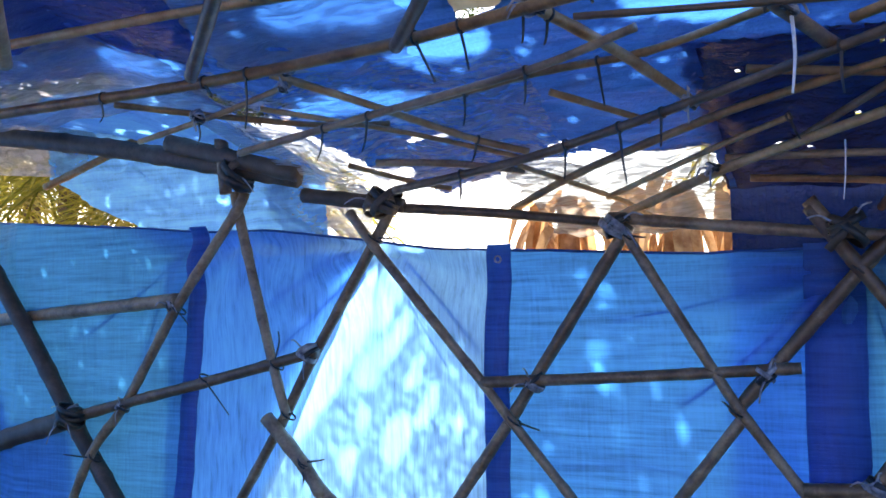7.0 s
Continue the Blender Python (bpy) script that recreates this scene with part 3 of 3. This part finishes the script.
def blade(verts, faces, root, tip, width, droop, fold):
    """One narrow leaf: a creased strip that hangs towards its tip."""
    root, tip = Vector(root), Vector(tip)
    d = tip - root
    side = d.cross(Vector((0, 0, 1)))
    side = side.normalized() if side.length > 1e-4 else Vector((1, 0, 0))
    n0, steps = len(verts), 6
    for i in range(steps + 1):
        s = i / steps
        c = root + d * s - Vector((0, 0, droop * s * s))
        w = width * (1 - s) ** 0.6 * (0.4 + 0.6 * min(1, s * 5)) + 0.001
        verts += [c + side * w + Vector((0, 0, fold * w)), c, c - side * w + Vector((0, 0, fold * w))]
    for i in range(steps):
        a = n0 + i * 3
        faces += [(a, a + 1, a + 4, a + 3), (a + 1, a + 2, a + 5, a + 4)]


def palm_plant(x, y, height, spread, fronds, seed, label, rise=0.5):
    """A feather palm: ringed trunk and arching fronds, each a midrib with leaflets."""
    rnd = random.Random(seed)
    palm = new("palm")
    palm.location = (x, y, FLOOR_Z)
    tagged(palm, label, "palm")
    v, f = tube([(0, 0, -0.1), (0.05, 0, height * 0.5), (0, 0.05, height)], 0.11, 0.1, 12, 0.12, 0.4, 0.15, seed)
    mesh_object("trunk", v, f, BARK, palm)
    for k in range(fronds):
        a = 2 * math.pi * (k + rnd.random() * 0.6) / fronds
        ln, lift = spread * rnd.uniform(0.8, 1.15), rnd.uniform(-0.3, 1.0) * rise
        verts, faces = [], []
        way = Vector((math.cos(a), math.sin(a), 0))
        side = Vector((-way.y, way.x, 0))
        rib = [Vector((0, 0, height)) + way * ln * s + Vector((0, 0, ln * (lift * s * 1.6 - 0.9 * s * s))) for s in [i / 24 for i in range(25)]]
        tv, tf = tube([rib[0], rib[8], rib[16], rib[24]], 0.014, 0.1, 6, 9, 1.0, 0.05)
        verts += tv
        faces += tf
        for i in range(3, 25):
            for sgn in (-1, 1):
                l = ln * 0.36 * math.sin(math.pi * (0.15 + 0.8 * i / 25)) * rnd.uniform(0.85, 1.1)
                tip = rib[i] + side * sgn * l * 0.8 + way * l * 0.6 + Vector((0, 0, rnd.uniform(-0.12, 0.08) * l))
                blade(verts, faces, rib[i], tip, 0.026, l * rnd.uniform(0.1, 0.5), 0.4)
        mesh_object("frond", verts, faces, FROND, palm, smooth=False)


palm_plant(-7.8, 7.7, 3.4, 1.9, 21, 3, "yellow-green feather palm standing in the sun behind the wall")
palm_plant(-6.2, 8.3, 3.35, 1.8, 21, 5, "sunlit young palm with arching yellow-green fronds")
palm_plant(-9.4, 8.7, 3.7, 2.1, 21, 6, "sunlit palm with dense yellow-green fronds")
palm_plant(-5.7, 7.2, 3.2, 1.8, 21, 12, "sunlit palm with broad yellow-green fronds behind the wall")
palm_plant(0.75, 7.0, 4.1, 1.9, 18, 8, "tall palm with drying fronds above the roof gap", 0.7)


def dry_plant(x, y, seed, label):
    """A withered banana plant: short stem with brown leaves hanging round it."""
    rnd = random.Random(seed)
    plant = new("banana_plant")
    plant.location = (x, y, FLOOR_Z)
    tagged(plant, label, "banana plant", "dry banana plants")
    v, f = tube([(0, 0, -0.1), (0.03, 0, 1.2), (0, 0.02, 2.6)], 0.09, 0.1, 10, 0.5, 0.5, 0.2, seed)
    mesh_object("stem", v, f, DRY, plant)
    for k in range(26):
        a, top = rnd.uniform(0, 2 * math.pi), rnd.uniform(1.6, 2.7)
        out = rnd.uniform(0.15, 0.5)
        verts, faces = [], []
        blade(verts, faces, (0.05 * math.cos(a), 0.05 * math.sin(a), top), (out * math.cos(a), out * math.sin(a), top + rnd.uniform(-0.5, 0.25)), rnd.uniform(0.04, 0.12), rnd.uniform(0.3, 1.0), rnd.uniform(0.2, 1.0))
        mesh_object("leaf", verts, faces, DRY, plant, smooth=False)


for i, (x, y) in enumerate(((-2.15, 6.6), (-1.85, 6.3), (-1.5, 6.7), (-1.15, 6.4), (-0.8, 6.8), (-0.4, 6.5))):
    dry_plant(x, y, 20 + i, "withered banana plant with hanging brown leaves")

BEAM = [(-4.6, 2.60), (-4.2, 2.56), (-3.2, 2.41), (-2.1, 2.18), (-1.6, 2.06)]


def eave_sheet(name, x0, x1, lower, inner, material, label, amp, category):
    """A sheet that comes down from the roof, over the beam, and hangs just outside the wall."""
    def place(u, v):
        x = x0 + (x1 - x0) * u
        low, top = lerp_line(lower, x), lerp_line(BEAM, x)
        if v < 0.6:
            s = v / 0.6
            p = Vector((x, 3.50 - 0.06 * s * s, low + (top - low) * s))
        else:
            s = (v - 0.6) / 0.4
            p = Vector((x, 3.44 + (inner - 3.44) * s, top + (roof_z(inner, 0.09) + lift(x) - top) * s))
        w = amp * (noise.noise(Vector((x * 3, p.z * 4, inner))) + 0.6 * noise.noise(Vector((x * 8 + p.z * 5, p.z * 9, 2))) + 0.4 * abs(noise.noise(Vector((x * 17, p.z * 23, 5)))))
        return p + Vector((0, abs(w), 0.4 * w * (v > 0.3)))
    return sheet(name, max(20, int((x1 - x0) / 0.02)), 50, place, material, label, category=category)


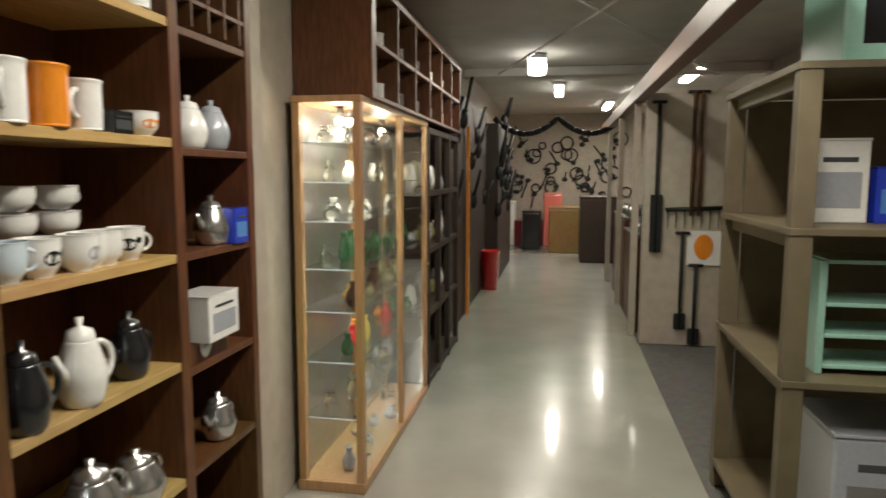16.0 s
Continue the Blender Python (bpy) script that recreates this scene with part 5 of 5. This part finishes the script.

#####

### Instructions for the task
Restate the data above word for word. Skip every picture.

### Result of this task
7.0 s
Continue the Blender Python (bpy) script that recreates this scene with part 3 of 3. This part finishes the script.
def blade(verts, faces, root, tip, width, droop, fold):
    """One narrow leaf: a creased strip that hangs towards its tip."""
    root, tip = Vector(root), Vector(tip)
    d = tip - root
    side = d.cross(Vector((0, 0, 1)))
    side = side.normalized() if side.length > 1e-4 else Vector((1, 0, 0))
    n0, steps = len(verts), 6
    for i in range(steps + 1):
        s = i / steps
        c = root + d * s - Vector((0, 0, droop * s * s))
        w = width * (1 - s) ** 0.6 * (0.4 + 0.6 * min(1, s * 5)) + 0.001
        verts += [c + side * w + Vector((0, 0, fold * w)), c, c - side * w + Vector((0, 0, fold * w))]
    for i in range(steps):
        a = n0 + i * 3
        faces += [(a, a + 1, a + 4, a + 3), (a + 1, a + 2, a + 5, a + 4)]


def palm_plant(x, y, height, spread, fronds, seed, label, rise=0.5):
    """A feather palm: ringed trunk and arching fronds, each a midrib with leaflets."""
    rnd = random.Random(seed)
    palm = new("palm")
    palm.location = (x, y, FLOOR_Z)
    tagged(palm, label, "palm")
    v, f = tube([(0, 0, -0.1), (0.05, 0, height * 0.5), (0, 0.05, height)], 0.11, 0.1, 12, 0.12, 0.4, 0.15, seed)
    mesh_object("trunk", v, f, BARK, palm)
    for k in range(fronds):
        a = 2 * math.pi * (k + rnd.random() * 0.6) / fronds
        ln, lift = spread * rnd.uniform(0.8, 1.15), rnd.uniform(-0.3, 1.0) * rise
        verts, faces = [], []
        way = Vector((math.cos(a), math.sin(a), 0))
        side = Vector((-way.y, way.x, 0))
        rib = [Vector((0, 0, height)) + way * ln * s + Vector((0, 0, ln * (lift * s * 1.6 - 0.9 * s * s))) for s in [i / 24 for i in range(25)]]
        tv, tf = tube([rib[0], rib[8], rib[16], rib[24]], 0.014, 0.1, 6, 9, 1.0, 0.05)
        verts += tv
        faces += tf
        for i in range(3, 25):
            for sgn in (-1, 1):
                l = ln * 0.36 * math.sin(math.pi * (0.15 + 0.8 * i / 25)) * rnd.uniform(0.85, 1.1)
                tip = rib[i] + side * sgn * l * 0.8 + way * l * 0.6 + Vector((0, 0, rnd.uniform(-0.12, 0.08) * l))
                blade(verts, faces, rib[i], tip, 0.026, l * rnd.uniform(0.1, 0.5), 0.4)
        mesh_object("frond", verts, faces, FROND, palm, smooth=False)


palm_plant(-7.8, 7.7, 3.4, 1.9, 21, 3, "yellow-green feather palm standing in the sun behind the wall")
palm_plant(-6.2, 8.3, 3.35, 1.8, 21, 5, "sunlit young palm with arching yellow-green fronds")
palm_plant(-9.4, 8.7, 3.7, 2.1, 21, 6, "sunlit palm with dense yellow-green fronds")
palm_plant(-5.7, 7.2, 3.2, 1.8, 21, 12, "sunlit palm with broad yellow-green fronds behind the wall")
palm_plant(0.75, 7.0, 4.1, 1.9, 18, 8, "tall palm with drying fronds above the roof gap", 0.7)


def dry_plant(x, y, seed, label):
    """A withered banana plant: short stem with brown leaves hanging round it."""
    rnd = random.Random(seed)
    plant = new("banana_plant")
    plant.location = (x, y, FLOOR_Z)
    tagged(plant, label, "banana plant", "dry banana plants")
    v, f = tube([(0, 0, -0.1), (0.03, 0, 1.2), (0, 0.02, 2.6)], 0.09, 0.1, 10, 0.5, 0.5, 0.2, seed)
    mesh_object("stem", v, f, DRY, plant)
    for k in range(26):
        a, top = rnd.uniform(0, 2 * math.pi), rnd.uniform(1.6, 2.7)
        out = rnd.uniform(0.15, 0.5)
        verts, faces = [], []
        blade(verts, faces, (0.05 * math.cos(a), 0.05 * math.sin(a), top), (out * math.cos(a), out * math.sin(a), top + rnd.uniform(-0.5, 0.25)), rnd.uniform(0.04, 0.12), rnd.uniform(0.3, 1.0), rnd.uniform(0.2, 1.0))
        mesh_object("leaf", verts, faces, DRY, plant, smooth=False)


for i, (x, y) in enumerate(((-2.15, 6.6), (-1.85, 6.3), (-1.5, 6.7), (-1.15, 6.4), (-0.8, 6.8), (-0.4, 6.5))):
    dry_plant(x, y, 20 + i, "withered banana plant with hanging brown leaves")

BEAM = [(-4.6, 2.60), (-4.2, 2.56), (-3.2, 2.41), (-2.1, 2.18), (-1.6, 2.06)]


def eave_sheet(name, x0, x1, lower, inner, material, label, amp, category):
    """A sheet that comes down from the roof, over the beam, and hangs just outside the wall."""
    def place(u, v):
        x = x0 + (x1 - x0) * u
        low, top = lerp_line(lower, x), lerp_line(BEAM, x)
        if v < 0.6:
            s = v / 0.6
            p = Vector((x, 3.50 - 0.06 * s * s, low + (top - low) * s))
        else:
            s = (v - 0.6) / 0.4
            p = Vector((x, 3.44 + (inner - 3.44) * s, top + (roof_z(inner, 0.09) + lift(x) - top) * s))
        w = amp * (noise.noise(Vector((x * 3, p.z * 4, inner))) + 0.6 * noise.noise(Vector((x * 8 + p.z * 5, p.z * 9, 2))) + 0.4 * abs(noise.noise(Vector((x * 17, p.z * 23, 5)))))
        return p + Vector((0, abs(w), 0.4 * w * (v > 0.3)))
    return sheet(name, max(20, int((x1 - x0) / 0.02)), 50, place, material, label, category=category)


16.0 s
Continue the Blender Python (bpy) script that recreates this scene with part 5 of 5. This part finishes the script.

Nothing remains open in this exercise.